* TASK STATEMENT
Among the lines of this listing, determine how many contain the string "given". Answer with the number only.

>> begin

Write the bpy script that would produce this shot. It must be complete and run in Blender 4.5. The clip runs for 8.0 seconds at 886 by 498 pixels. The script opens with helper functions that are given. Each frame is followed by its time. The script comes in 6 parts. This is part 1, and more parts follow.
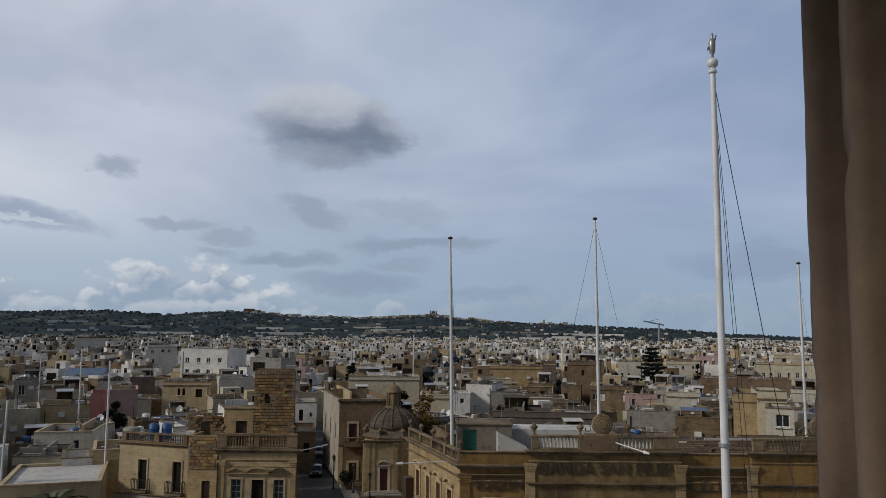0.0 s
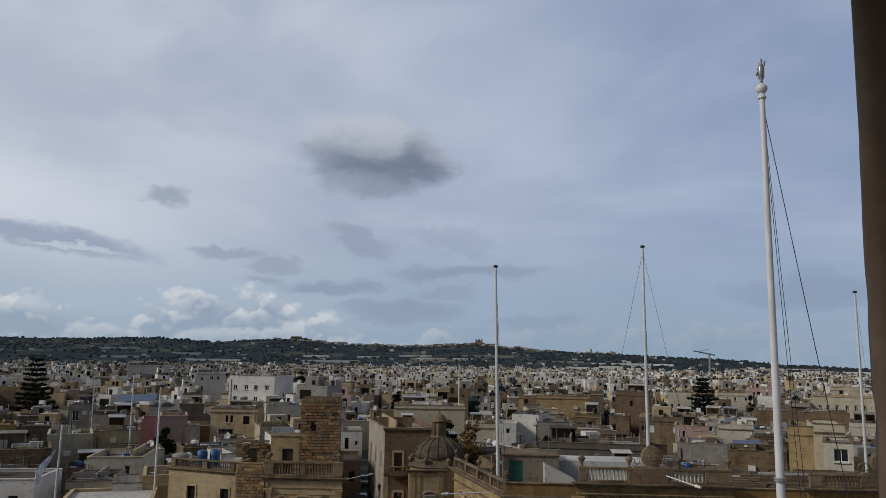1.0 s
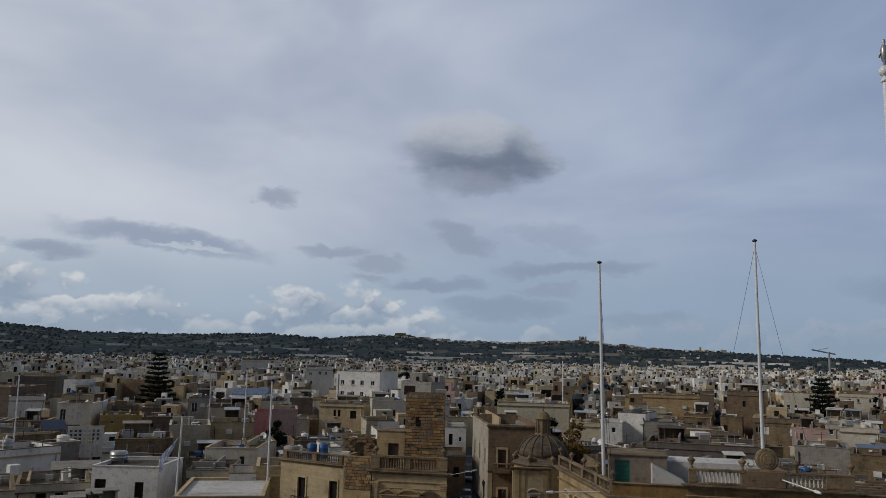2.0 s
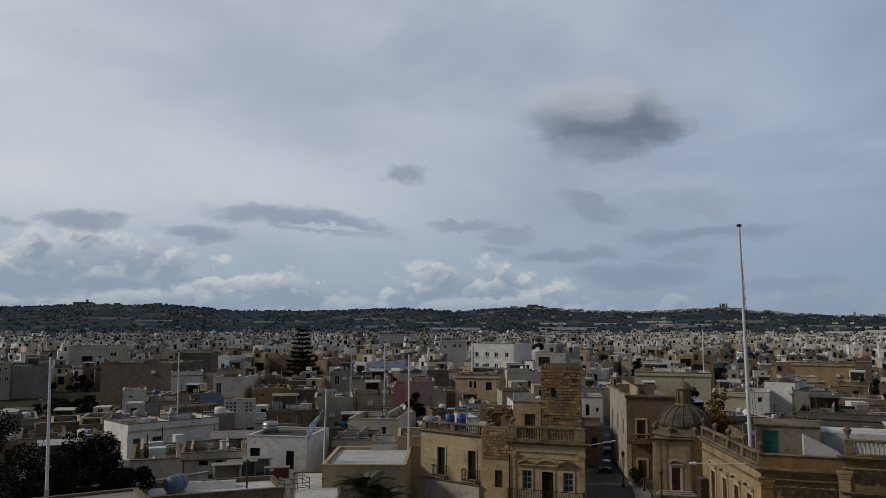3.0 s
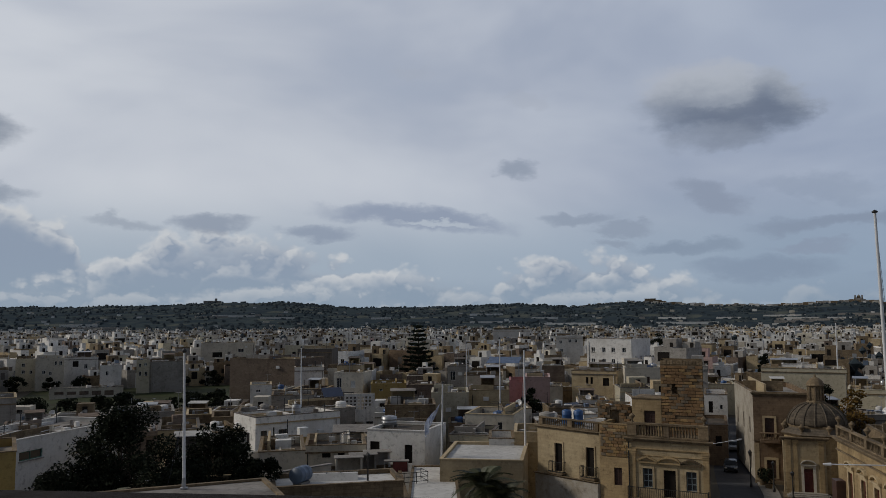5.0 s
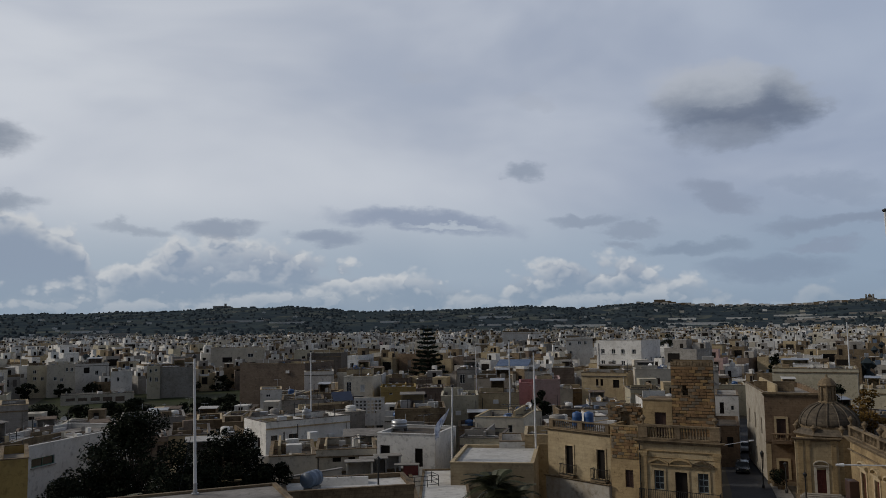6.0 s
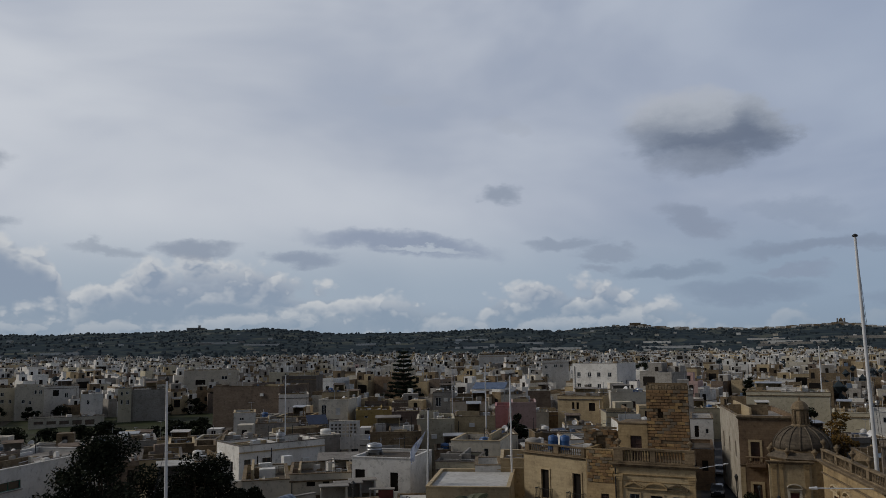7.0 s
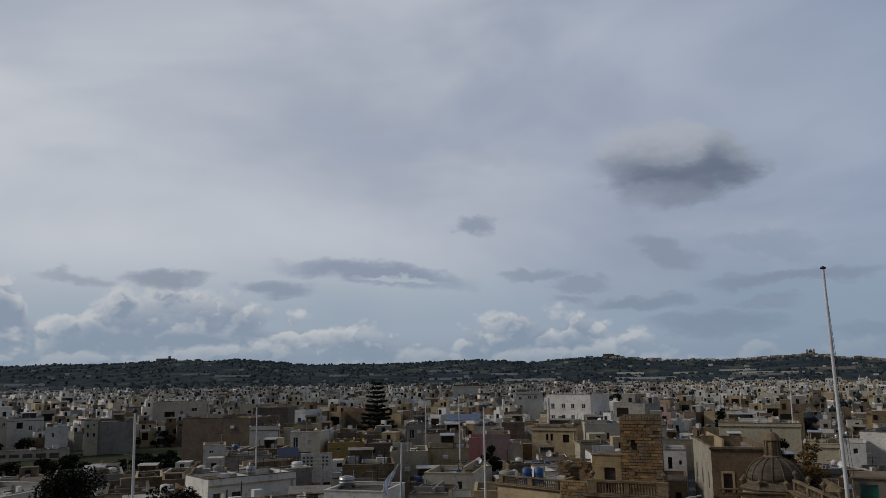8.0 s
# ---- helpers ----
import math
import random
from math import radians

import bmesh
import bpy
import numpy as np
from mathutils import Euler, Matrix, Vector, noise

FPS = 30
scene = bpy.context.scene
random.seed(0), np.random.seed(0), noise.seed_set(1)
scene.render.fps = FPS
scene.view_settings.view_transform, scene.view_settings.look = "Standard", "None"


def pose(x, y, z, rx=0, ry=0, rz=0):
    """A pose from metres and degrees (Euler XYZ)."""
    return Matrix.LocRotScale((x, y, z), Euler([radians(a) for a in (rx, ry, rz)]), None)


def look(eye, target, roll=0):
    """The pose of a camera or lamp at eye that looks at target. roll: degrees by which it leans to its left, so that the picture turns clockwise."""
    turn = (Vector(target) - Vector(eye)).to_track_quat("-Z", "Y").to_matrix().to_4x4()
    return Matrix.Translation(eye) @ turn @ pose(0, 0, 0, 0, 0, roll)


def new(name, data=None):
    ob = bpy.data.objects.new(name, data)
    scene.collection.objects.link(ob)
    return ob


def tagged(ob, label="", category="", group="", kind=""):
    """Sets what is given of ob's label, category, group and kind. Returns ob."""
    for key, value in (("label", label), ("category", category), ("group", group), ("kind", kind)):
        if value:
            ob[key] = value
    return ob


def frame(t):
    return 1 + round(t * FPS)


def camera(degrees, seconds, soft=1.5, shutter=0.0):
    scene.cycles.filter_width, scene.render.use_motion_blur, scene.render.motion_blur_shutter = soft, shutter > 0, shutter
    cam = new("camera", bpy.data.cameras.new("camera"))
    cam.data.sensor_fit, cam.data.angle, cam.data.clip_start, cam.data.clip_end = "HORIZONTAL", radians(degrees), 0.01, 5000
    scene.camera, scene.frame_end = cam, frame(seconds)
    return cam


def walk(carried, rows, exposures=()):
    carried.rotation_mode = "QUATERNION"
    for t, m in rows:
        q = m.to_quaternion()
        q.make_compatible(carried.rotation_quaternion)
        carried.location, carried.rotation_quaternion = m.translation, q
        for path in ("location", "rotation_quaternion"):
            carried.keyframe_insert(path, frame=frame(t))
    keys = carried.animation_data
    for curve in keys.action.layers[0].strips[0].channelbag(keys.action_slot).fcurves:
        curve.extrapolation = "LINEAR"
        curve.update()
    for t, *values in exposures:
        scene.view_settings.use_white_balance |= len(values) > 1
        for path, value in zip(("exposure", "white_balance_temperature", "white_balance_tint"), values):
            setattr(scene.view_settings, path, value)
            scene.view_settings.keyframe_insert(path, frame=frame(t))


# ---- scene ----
# The eye stands in a belfry opening, 20 m over the street.
EYE = 20.0
cam = camera(58.38, 8.0, soft=0.85)
# seconds, sideways, ahead, height over EYE, yaw, pitch, lean
ROWS = [
    (0.0, 0.0, 0.0, 0.0, -0.10, 5.86, -0.56),
    (0.5, 0.0, 0.0, 0.002, 0.60, 6.94, -0.63),
    (1.0, 0.0, 0.0, 0.0, 3.16, 7.86, -0.90),
    (2.5, 0.0, 0.0, -0.01, 15.19, 6.87, -0.97),
    (3.0, 0.0, 0.0, -0.02, 20.03, 5.39, -0.10),
    (3.5, 0.0, 0.0, -0.025, 22.81, 4.62, 0.44),
    (4.0, 0.0, 0.0, -0.025, 24.42, 5.02, 0.20),
    (4.5, 0.0, 0.0, -0.025, 26.68, 5.11, 0.10),
    (5.0, 0.0, 0.0, -0.02, 28.23, 5.09, 0.33),
    (6.5, 0.0, 0.0, 0.0, 28.93, 5.46, 0.85),
    (7.0, 0.0, 0.0, 0.0, 27.18, 6.91, 0.71),
    (7.5, 0.0, 0.0, 0.0, 26.03, 8.04, 0.66),
    (8.0, 0.0, 0.0, 0.0, 25.31, 9.09, 0.71),
]
walk(cam, [(t, pose(x, y, EYE + z, 90 + p, r, yaw)) for t, x, y, z, yaw, p, r in ROWS],
     exposures=[(0.0, 0.1), (1.0, 0.06), (2.5, -0.08), (3.5, -0.14), (6.5, -0.16), (8.0, -0.26)])

# ---- sky and sun ----
SUN_AZ, SUN_EL = -112.0, 32.0     # clockwise from ahead; over the left shoulder behind thin cloud


def polar(az, d):
    """Plan position at a bearing (degrees, clockwise from straight ahead) and distance."""
    return d * math.sin(radians(az)), d * math.cos(radians(az))


class Graph:
    """Short hand for building shader node trees."""

    def __init__(self, tree):
        self.t = tree
        self.n, self.l = tree.nodes, tree.links

    def put(self, kind):
        return self.n.new(kind)

    def feed(self, sock, val):
        if isinstance(val, bpy.types.NodeSocket):
            self.l.new(val, sock)
        else:
            sock.default_value = val

    def math(self, op, a, b=0.0, c=None, clamp=False):
        nd = self.put("ShaderNodeMath")
        nd.operation, nd.use_clamp = op, clamp
        self.feed(nd.inputs[0], a)
        self.feed(nd.inputs[1], b)
        if c is not None:
            self.feed(nd.inputs[2], c)
        return nd.outputs[0]

    def step(self, val, lo, hi, a=0.0, b=1.0):
        nd = self.put("ShaderNodeMapRange")
        nd.interpolation_type = "SMOOTHSTEP"
        for i, v in enumerate((val, lo, hi, a, b)):
            self.feed(nd.inputs[i], v)
        return nd.outputs[0]

    def mix(self, fac, a, b, blend="MIX"):
        nd = self.put("ShaderNodeMix")
        nd.data_type, nd.blend_type = "RGBA", blend
        self.feed(nd.inputs[0], fac)
        self.feed(nd.inputs[6], a if not isinstance(a, tuple) else (*a, 1)[:4])
        self.feed(nd.inputs[7], b if not isinstance(b, tuple) else (*b, 1)[:4])
        return nd.outputs[2]

    def noise(self, vec, scale, detail=5.0, rough=0.55, distort=0.0):
        nd = self.put("ShaderNodeTexNoise")
        if vec is not None:
            self.feed(nd.inputs["Vector"], vec)
        for k, v in (("Scale", scale), ("Detail", detail), ("Roughness", rough), ("Distortion", distort)):
            self.feed(nd.inputs[k], v)
        return nd.outputs["Fac"], nd.outputs["Color"]

    def vec(self, x, y, z=0.0):
        nd = self.put("ShaderNodeCombineXYZ")
        for i, v in enumerate((x, y, z)):
            self.feed(nd.inputs[i], v)
        return nd.outputs[0]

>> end

* EXERCISE OUTPUT
2